Deflation at the factory gate. China’s factory-gate prices remain in negative territory year on year, reflecting slack domestic demand and excess capacity. That weakness transmits abroad via cheaper exports, squeezing margins for manufacturers elsewhere and complicating central banks’ inflation-fighting calculus. Beijing has rolled out an “anti-involution” campaign to curb ruinous discounting and steer investment toward “high-quality growth,” but implementation is uneven and local governments still depend on industrial output to stabilize employment.

Scale, speed—and logistics. Chinese champions are not only cutting prices; they are redesigning logistics to keep them low. One leading EV maker has built its own fleet of car carriers and is localizing production via overseas factories to sidestep tariffs and port bottlenecks. Such vertical integration magnifies the advantage from sprawling domestic supply chains in batteries, motors and power electronics.

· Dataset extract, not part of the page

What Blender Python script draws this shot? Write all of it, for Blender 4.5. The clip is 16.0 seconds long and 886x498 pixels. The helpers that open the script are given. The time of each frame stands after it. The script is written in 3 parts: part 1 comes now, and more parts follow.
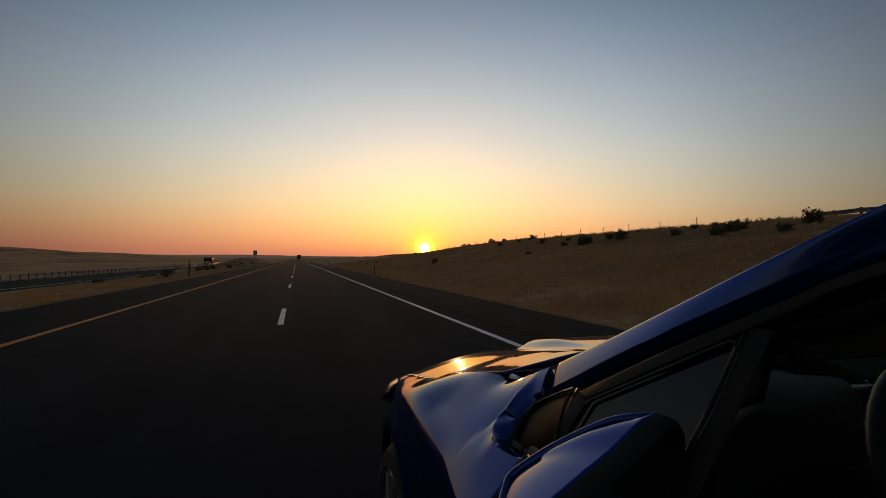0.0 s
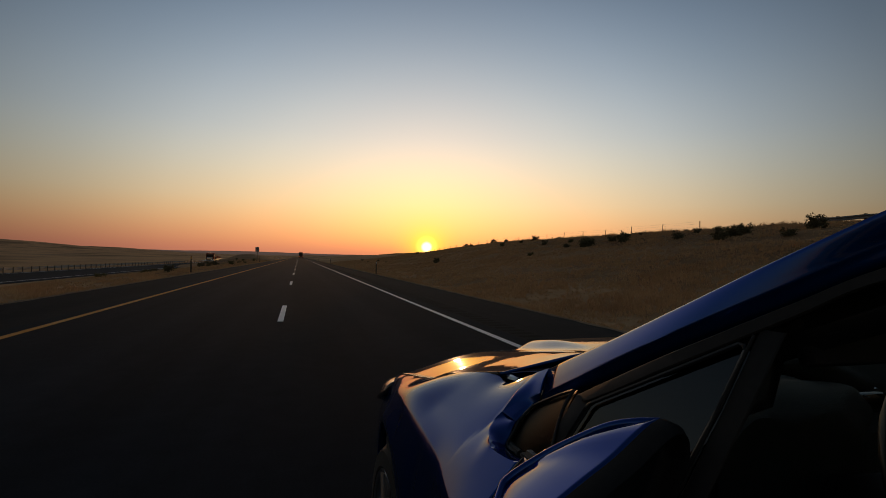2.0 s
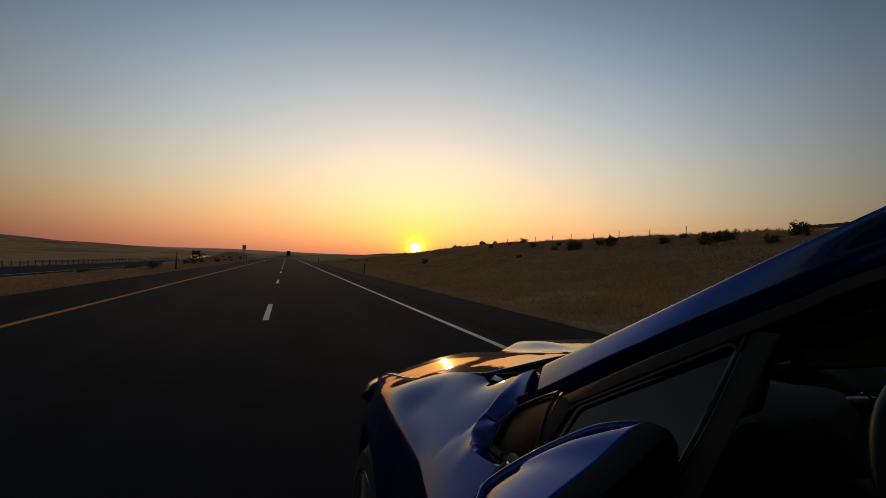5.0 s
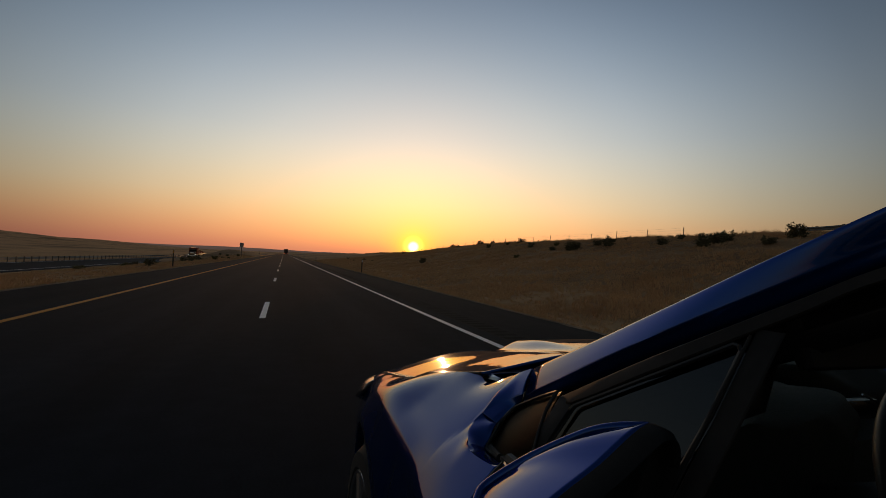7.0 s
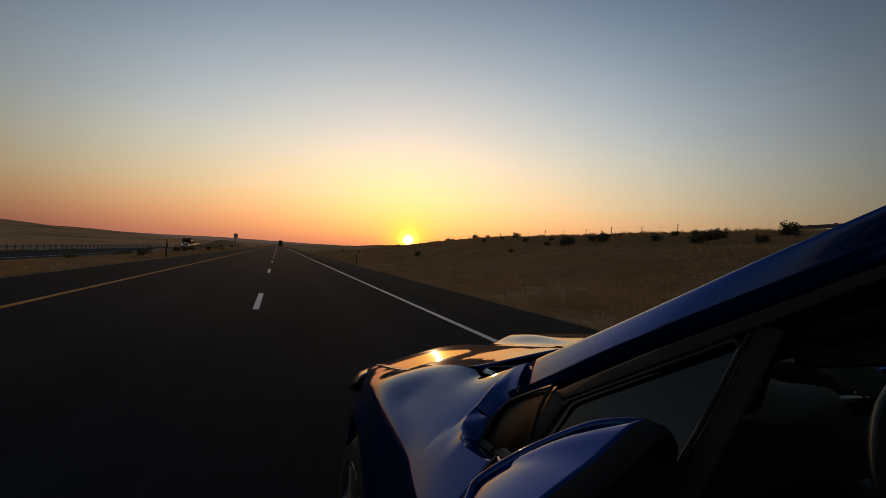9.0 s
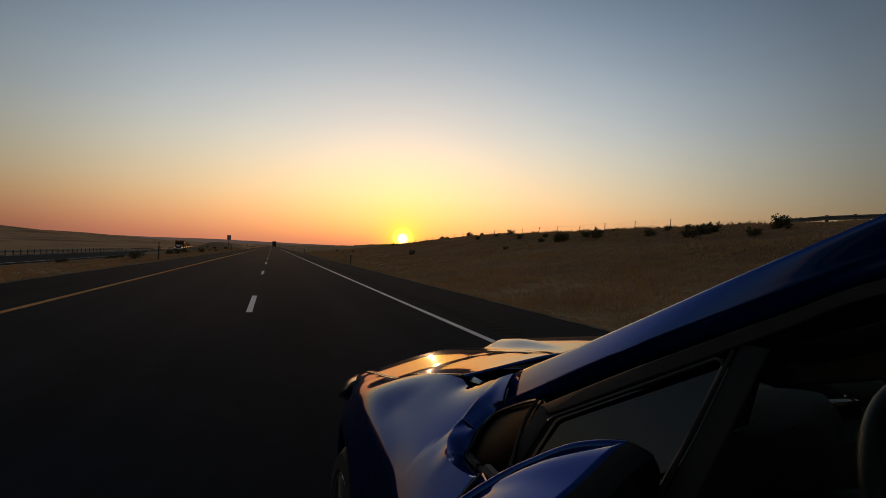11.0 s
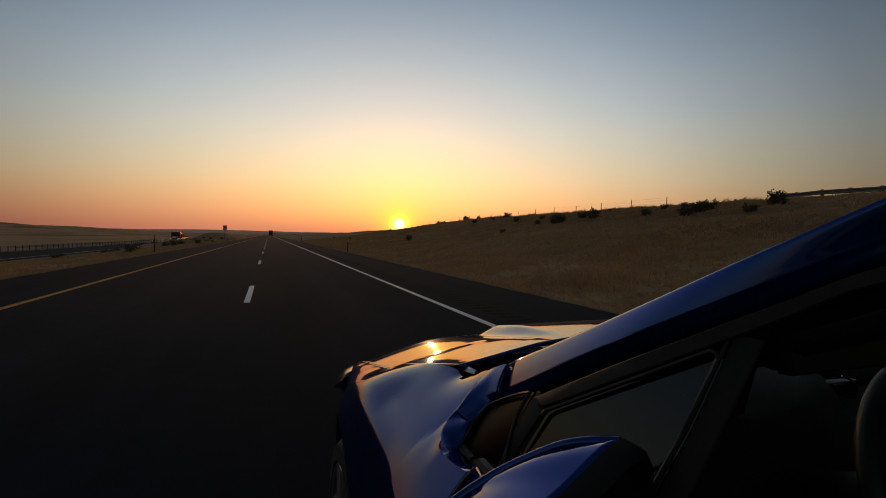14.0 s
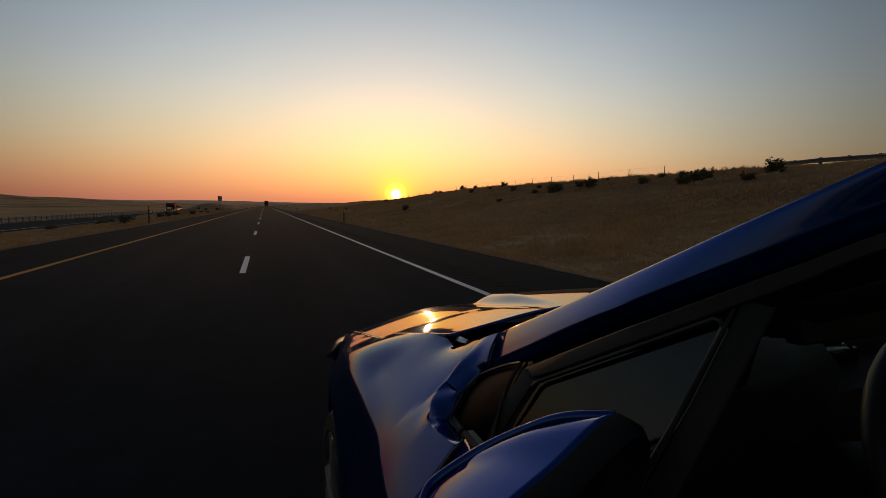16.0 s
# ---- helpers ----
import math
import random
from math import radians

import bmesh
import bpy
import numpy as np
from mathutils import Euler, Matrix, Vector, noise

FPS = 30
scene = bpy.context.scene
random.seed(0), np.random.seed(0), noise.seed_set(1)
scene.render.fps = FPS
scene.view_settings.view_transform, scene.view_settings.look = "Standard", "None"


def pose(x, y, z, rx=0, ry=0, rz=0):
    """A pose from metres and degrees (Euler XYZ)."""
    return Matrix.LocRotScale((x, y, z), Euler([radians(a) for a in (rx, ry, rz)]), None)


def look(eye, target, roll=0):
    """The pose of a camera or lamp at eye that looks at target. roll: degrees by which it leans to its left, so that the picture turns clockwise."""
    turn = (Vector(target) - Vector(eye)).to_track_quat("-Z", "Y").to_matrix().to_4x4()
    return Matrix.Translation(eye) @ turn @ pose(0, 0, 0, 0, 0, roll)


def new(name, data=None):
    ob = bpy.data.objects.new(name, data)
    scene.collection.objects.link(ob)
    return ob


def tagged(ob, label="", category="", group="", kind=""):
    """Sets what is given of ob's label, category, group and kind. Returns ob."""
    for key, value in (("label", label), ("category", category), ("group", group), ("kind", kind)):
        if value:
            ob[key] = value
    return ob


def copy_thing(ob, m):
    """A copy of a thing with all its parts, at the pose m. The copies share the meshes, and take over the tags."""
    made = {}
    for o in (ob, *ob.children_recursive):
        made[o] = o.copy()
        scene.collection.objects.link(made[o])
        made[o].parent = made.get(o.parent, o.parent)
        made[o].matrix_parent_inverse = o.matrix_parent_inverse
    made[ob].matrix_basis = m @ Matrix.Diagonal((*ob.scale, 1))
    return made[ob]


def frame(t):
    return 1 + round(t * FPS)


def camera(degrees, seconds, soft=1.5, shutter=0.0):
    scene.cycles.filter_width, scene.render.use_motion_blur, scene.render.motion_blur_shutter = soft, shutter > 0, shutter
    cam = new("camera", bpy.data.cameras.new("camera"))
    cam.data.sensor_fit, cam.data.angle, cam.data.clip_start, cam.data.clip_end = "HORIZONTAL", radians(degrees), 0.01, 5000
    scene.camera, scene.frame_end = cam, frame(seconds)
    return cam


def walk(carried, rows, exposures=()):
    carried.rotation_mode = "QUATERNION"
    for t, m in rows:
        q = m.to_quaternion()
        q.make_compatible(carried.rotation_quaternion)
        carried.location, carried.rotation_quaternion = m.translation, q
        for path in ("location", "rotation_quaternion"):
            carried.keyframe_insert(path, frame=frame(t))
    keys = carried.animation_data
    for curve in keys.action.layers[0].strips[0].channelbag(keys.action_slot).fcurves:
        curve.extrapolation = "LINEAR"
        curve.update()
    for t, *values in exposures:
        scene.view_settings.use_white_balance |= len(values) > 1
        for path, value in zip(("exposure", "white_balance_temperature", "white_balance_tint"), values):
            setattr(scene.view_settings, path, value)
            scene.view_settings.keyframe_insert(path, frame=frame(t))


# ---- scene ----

What this means for Western competitors. The immediate effect is a margin squeeze across autos, solar and adjacent sectors. The strategic response taking shape in Europe and the U.S. is three-pronged: (1) trade defense to buy time; (2) industrial policy to catalyze domestic gigafactories and clean-tech manufacturing; and (3) consolidation to rebuild pricing power. Companies that cannot match China’s cost curve will need to differentiate—through software, design, brand and service—or partner to gain scale. Even in China, the current “profitless prosperity” looks unsustainable: consolidation is inevitable, and state guidance now favors capacity rationalization over raw volume.

The bottom line. China’s price-first strategy is remaking global competition. Whether others can keep up will hinge on how quickly they can de-risk supply chains, compress costs and innovate without hollowing out profitability. For now, the contest is being fought as much on balance sheets as it is on assembly lines.